Beyond a few days, there is no choice in India but to work. But even in the USA, but for direct social support (which will be leaky, not properly directed, and never adequate) there is a domino chain of economic activities which will fall down.

The restaurants are closed with their hourly workers, who cannot pay their rent or mortgages, which leads to the rentiers and the banks to suffer.

This is just one example, and this example extends to all spokes of economic networks.

The stocks are shattered, and if they are any reflection of the reality of the broader economic activity, we may be looking at a severe worldwide depression.

Today, headlines suggest 5 million jobs will be lost in the USA because of this shutdown. One has to take data of economists with some salt, but the effect is likely to be big.

This will have severe consequences on the well-being of humanity, both at the level of economics and life.
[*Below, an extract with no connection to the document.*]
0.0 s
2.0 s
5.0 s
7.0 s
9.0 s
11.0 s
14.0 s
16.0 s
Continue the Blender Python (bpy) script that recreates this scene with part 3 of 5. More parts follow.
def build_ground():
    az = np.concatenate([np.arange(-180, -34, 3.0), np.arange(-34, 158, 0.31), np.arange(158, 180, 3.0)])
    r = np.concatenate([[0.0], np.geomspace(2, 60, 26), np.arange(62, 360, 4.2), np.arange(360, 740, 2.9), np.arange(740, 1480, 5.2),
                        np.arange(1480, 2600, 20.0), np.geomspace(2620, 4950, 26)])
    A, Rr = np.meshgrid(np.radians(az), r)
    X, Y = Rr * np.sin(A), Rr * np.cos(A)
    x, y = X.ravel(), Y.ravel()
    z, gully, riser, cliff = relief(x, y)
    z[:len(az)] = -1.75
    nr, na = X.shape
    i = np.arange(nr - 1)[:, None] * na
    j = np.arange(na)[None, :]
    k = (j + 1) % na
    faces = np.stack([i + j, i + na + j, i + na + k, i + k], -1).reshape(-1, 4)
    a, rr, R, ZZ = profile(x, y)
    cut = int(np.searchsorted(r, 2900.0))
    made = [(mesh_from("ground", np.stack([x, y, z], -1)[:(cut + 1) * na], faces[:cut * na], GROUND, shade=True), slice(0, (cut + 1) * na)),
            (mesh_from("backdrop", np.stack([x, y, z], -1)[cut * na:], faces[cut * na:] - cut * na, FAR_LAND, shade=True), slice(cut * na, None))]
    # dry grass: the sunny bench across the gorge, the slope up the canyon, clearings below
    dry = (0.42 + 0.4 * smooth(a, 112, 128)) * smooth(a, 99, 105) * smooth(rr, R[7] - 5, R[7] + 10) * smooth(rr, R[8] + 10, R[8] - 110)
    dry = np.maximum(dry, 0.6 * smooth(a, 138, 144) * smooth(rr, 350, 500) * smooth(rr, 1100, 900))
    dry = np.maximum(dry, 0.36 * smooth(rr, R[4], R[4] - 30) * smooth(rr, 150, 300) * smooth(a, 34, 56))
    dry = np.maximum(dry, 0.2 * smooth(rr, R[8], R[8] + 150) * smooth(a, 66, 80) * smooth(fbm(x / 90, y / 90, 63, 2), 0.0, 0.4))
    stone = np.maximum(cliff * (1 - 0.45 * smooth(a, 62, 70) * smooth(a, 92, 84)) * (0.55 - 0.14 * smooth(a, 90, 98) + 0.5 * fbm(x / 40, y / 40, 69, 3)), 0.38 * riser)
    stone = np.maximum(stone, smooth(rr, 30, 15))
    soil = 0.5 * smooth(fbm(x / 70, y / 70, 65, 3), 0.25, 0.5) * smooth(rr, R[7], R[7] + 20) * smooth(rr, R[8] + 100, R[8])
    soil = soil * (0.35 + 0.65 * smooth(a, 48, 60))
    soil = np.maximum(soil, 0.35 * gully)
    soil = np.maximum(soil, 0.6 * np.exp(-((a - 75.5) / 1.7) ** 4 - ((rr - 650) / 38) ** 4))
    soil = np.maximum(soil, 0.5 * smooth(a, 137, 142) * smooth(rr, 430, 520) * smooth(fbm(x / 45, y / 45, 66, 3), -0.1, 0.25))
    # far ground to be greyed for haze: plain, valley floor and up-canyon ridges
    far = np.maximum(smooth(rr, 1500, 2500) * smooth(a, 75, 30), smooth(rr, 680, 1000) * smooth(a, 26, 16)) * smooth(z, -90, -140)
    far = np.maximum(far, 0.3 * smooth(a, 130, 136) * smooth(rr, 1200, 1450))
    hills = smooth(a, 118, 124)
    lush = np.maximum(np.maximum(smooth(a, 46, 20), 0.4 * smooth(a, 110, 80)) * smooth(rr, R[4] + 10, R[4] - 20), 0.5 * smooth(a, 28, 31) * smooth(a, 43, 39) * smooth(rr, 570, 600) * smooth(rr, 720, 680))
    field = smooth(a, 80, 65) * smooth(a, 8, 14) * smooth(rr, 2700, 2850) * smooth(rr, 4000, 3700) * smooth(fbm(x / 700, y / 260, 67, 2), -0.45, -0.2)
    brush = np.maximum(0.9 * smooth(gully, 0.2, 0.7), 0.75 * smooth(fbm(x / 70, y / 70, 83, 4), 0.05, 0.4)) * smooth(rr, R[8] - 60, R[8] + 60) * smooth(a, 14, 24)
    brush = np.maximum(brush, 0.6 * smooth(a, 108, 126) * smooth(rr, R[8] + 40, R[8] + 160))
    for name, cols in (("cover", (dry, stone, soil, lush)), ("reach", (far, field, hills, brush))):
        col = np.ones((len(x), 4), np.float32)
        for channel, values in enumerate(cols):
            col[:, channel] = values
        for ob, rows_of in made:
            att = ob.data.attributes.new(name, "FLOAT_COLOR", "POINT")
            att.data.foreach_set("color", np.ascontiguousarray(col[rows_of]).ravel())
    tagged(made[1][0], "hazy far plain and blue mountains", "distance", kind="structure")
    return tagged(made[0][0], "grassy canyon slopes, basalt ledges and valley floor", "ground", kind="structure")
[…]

Just anecdotal examples suggest that restaurant workers will not be paid beyond 15 days, personal gym trainers lost their earnings, and a startup I know of fired 20 per cent of its very large temporary employee base.

Quarantines are purely class-based in most parts of the crowded world, where cheek-to-cheek living is the norm for the poorer classes.

How do you maintain social distancing in the shanties of Mumbai and the slums of Mexico City, even if you do not work?

They are trying to find the trail of an infected man who took a communal bath in his shanty in Mumbai, a bath used collectively by hundreds of people.

Provocatively, are we collecting herd immunity among the unwashed masses to protect the quarantined, the “tweeting us”?

This is all possibly bearable, and is probably welcome to prevent the collective suffering, if it is temporary, say a month or a bit more.

This is exactly what is needed if we could hammer it down. After all, Hubei in China has finally stopped having any more cases for 2 days in a row.

But if it is for much longer, then the effect of these policies also need to be properly weighed.

Just like the trolley dilemma, it is a difficult moral compass to navigate with.

For The Next Crisis, Lets Learn For Now

Although the WHO, CDC etc. have conveyed it accurately, many people have responded to the crisis, believing that they may themselves get the virus, be infected and be adversely affected.

Current data suggests that is highly unlikely for most people, but what it will prevent is a spread to the vulnerable population, which might get affected.

Flattening the exponential curve — the phrase has taken hold. A comparative perspective is necessary about fatality rates of normal flu, and novel flu viruses (again: 22,000 deaths per year in Italy, 16,000-61,000 deaths per year in the USA; H1N1 killing about 175,000 to 575,000 within one year in the world).

These numbers should be repeated alongside live tracking of deaths, which my alma mater Johns Hopkins Medicine, is admirably presenting, and which is lapped up by tweeting masses like a macabre sports display card — causing fear and panic without the appropriate context and perspective.

It is an admirable response of the world, and tells us that in response to an external crisis, people as a collective can take a very altruistic approach.

This crisis has spread so quickly that it is not correct to blame the governments for doing what they thought was right in the very first encounter.

The time to marshal a population in varied political arrangements to significantly alter their collective social behaviour was too little.

My purpose is not to apportion blame, but to present an argument that complex scenarios do exist, and wrong data could lead to scare-mongering, panic, and devastation of economic activities at the cost of the most vulnerable parts of our population.

Should we encourage panic in masses who think they will contract the disease, or instead, actively encourage them to quarantine to protect the vulnerable others? Instead, should we selectively identify vulnerable populations and quarantine them?